■ Task objective:
Wherever the word "degrees" turns up in a line of the entries, copy that line.

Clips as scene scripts
== == ==
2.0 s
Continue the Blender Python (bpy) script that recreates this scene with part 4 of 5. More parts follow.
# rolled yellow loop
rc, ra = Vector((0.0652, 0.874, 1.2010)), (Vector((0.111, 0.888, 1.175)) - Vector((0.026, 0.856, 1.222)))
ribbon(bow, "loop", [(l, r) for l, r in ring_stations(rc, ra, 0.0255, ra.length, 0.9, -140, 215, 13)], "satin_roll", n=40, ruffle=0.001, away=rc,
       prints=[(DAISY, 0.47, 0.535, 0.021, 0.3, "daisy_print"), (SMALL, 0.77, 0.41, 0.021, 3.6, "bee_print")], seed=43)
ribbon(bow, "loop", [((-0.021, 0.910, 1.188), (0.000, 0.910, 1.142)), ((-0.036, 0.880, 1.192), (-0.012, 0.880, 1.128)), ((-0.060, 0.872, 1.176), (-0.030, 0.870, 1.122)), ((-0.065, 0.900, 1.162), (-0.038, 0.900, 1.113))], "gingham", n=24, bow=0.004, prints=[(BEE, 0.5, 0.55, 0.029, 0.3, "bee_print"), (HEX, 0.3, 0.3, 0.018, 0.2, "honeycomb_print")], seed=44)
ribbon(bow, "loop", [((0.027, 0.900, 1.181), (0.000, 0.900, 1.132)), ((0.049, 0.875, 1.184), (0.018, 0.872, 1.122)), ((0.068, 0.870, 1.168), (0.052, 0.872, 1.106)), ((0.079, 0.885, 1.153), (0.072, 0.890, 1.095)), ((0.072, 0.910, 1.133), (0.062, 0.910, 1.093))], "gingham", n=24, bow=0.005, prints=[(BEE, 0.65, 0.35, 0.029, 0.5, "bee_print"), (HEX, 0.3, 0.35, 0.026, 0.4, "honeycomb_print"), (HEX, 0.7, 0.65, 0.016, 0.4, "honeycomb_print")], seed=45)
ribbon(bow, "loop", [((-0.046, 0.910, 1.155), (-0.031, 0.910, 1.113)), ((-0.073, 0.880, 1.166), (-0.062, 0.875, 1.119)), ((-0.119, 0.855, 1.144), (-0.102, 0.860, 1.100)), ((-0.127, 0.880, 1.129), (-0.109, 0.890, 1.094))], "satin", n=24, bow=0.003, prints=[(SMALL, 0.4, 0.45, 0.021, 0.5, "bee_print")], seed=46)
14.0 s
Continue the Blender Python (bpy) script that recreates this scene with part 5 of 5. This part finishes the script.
== == ==
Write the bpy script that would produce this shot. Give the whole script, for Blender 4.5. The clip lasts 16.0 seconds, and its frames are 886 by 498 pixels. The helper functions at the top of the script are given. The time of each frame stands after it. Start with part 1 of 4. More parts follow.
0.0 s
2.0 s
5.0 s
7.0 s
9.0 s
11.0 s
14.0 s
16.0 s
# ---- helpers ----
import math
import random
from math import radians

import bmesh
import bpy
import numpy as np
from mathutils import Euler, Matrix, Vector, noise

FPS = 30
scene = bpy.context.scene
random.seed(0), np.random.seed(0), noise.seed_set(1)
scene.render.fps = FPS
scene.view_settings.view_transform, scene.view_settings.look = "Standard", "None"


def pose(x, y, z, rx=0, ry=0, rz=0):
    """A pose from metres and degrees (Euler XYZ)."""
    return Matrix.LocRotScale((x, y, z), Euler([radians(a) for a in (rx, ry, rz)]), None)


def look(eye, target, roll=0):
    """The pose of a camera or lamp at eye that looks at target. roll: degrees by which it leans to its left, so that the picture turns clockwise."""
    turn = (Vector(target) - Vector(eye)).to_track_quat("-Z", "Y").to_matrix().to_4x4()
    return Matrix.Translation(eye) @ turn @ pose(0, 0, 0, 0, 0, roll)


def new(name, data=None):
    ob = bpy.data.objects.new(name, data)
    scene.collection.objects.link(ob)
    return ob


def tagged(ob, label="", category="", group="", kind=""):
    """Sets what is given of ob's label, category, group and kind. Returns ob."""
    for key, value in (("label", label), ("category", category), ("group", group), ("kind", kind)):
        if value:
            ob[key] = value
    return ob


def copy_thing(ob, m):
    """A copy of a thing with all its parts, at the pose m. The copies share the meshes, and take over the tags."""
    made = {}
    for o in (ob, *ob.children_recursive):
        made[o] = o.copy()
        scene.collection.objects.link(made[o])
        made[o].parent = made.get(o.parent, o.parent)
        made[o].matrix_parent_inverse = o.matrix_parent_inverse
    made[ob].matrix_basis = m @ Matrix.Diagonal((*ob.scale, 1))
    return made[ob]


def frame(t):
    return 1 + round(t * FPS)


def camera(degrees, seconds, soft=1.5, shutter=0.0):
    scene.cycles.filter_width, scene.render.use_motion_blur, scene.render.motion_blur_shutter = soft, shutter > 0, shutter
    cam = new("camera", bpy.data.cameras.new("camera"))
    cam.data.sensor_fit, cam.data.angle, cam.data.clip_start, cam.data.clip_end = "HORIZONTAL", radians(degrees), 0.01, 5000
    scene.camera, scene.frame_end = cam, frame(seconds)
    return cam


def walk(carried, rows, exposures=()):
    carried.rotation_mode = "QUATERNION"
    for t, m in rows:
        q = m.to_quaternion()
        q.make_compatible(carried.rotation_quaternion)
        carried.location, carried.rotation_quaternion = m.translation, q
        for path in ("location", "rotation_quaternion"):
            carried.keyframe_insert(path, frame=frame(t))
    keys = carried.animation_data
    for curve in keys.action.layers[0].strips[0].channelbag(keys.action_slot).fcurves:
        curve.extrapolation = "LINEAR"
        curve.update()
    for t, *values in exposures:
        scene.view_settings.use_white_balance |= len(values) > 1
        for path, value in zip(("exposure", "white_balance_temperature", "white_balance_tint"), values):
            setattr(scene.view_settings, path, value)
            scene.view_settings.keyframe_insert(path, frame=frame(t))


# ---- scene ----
== == ==
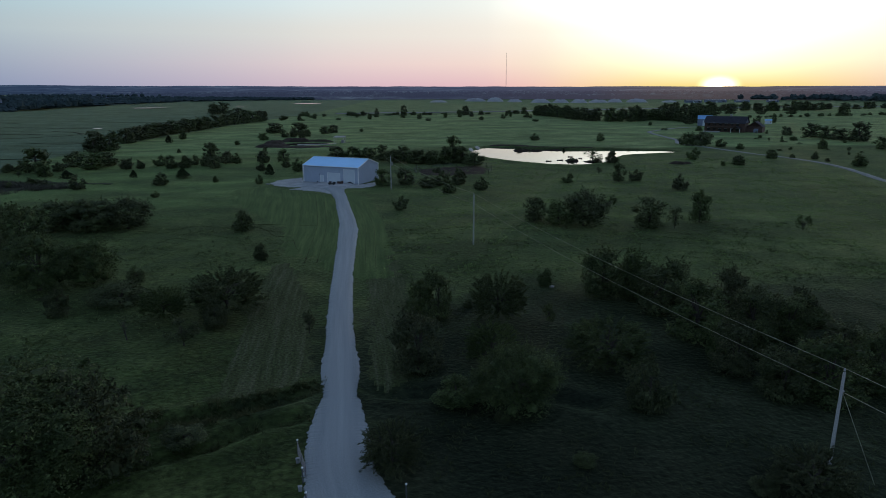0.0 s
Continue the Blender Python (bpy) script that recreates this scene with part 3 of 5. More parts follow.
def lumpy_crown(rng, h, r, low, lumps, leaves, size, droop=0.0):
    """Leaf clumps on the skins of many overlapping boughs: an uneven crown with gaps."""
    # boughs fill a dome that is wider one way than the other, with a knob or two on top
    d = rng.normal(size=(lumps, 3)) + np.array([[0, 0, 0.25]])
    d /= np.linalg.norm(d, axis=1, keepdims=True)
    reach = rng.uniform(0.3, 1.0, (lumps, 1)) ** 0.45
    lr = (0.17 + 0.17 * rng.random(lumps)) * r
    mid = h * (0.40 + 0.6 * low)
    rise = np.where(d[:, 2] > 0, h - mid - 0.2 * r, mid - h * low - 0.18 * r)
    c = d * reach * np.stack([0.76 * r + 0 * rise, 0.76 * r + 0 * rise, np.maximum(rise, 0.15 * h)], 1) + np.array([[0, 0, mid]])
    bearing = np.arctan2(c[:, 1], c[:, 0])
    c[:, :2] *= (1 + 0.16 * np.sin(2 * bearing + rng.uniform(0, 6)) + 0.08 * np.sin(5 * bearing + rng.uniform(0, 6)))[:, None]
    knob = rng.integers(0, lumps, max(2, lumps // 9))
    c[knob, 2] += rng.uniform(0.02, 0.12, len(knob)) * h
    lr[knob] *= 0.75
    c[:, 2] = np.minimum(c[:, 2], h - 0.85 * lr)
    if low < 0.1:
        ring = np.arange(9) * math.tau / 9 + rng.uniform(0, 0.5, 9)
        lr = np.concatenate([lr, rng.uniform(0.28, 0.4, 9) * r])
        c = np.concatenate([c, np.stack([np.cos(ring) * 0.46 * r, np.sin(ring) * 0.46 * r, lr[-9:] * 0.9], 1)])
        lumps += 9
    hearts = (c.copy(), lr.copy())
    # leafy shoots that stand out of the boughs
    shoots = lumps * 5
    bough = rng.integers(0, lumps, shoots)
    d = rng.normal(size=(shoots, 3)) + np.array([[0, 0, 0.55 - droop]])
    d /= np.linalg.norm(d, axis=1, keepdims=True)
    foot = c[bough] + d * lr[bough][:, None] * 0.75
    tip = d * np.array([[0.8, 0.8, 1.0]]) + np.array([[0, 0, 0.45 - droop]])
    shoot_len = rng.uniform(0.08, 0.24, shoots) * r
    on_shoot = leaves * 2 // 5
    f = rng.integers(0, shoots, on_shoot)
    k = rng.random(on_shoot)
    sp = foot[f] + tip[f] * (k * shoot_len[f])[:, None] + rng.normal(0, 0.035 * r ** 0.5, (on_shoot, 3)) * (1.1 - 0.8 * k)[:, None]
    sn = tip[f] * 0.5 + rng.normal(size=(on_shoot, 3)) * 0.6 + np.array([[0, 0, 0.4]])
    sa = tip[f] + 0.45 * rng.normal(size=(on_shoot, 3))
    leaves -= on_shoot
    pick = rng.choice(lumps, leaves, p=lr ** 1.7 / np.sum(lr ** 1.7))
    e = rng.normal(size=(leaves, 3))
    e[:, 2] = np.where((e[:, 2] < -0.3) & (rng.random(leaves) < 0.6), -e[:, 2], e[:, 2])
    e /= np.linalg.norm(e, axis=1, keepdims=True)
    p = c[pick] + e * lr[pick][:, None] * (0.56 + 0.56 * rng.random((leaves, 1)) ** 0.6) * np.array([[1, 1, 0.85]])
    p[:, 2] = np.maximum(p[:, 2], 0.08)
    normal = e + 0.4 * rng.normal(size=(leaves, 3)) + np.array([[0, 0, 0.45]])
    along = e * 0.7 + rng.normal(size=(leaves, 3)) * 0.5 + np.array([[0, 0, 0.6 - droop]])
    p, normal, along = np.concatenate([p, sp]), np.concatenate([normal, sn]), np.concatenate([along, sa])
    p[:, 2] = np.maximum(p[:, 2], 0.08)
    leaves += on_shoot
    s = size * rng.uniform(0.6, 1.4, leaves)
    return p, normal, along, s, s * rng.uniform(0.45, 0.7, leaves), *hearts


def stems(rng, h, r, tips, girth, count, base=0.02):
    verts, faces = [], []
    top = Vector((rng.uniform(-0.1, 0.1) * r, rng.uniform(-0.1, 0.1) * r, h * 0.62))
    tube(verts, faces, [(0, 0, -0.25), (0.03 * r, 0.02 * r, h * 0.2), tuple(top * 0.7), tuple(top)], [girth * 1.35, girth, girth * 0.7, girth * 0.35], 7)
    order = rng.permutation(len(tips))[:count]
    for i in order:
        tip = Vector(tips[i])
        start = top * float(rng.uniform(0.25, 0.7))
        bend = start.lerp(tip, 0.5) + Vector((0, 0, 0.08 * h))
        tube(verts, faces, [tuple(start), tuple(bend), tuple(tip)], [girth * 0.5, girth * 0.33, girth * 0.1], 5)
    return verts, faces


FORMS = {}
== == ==
■ Exercise output:
    """A pose from metres and degrees (Euler XYZ)."""
    """The pose of a camera or lamp at eye that looks at target. roll: degrees by which it leans to its left, so that the picture turns clockwise."""
def camera(degrees, seconds, soft=1.5, shutter=0.0):
    cam.data.sensor_fit, cam.data.angle, cam.data.clip_start, cam.data.clip_end = "HORIZONTAL", radians(degrees), 0.01, 5000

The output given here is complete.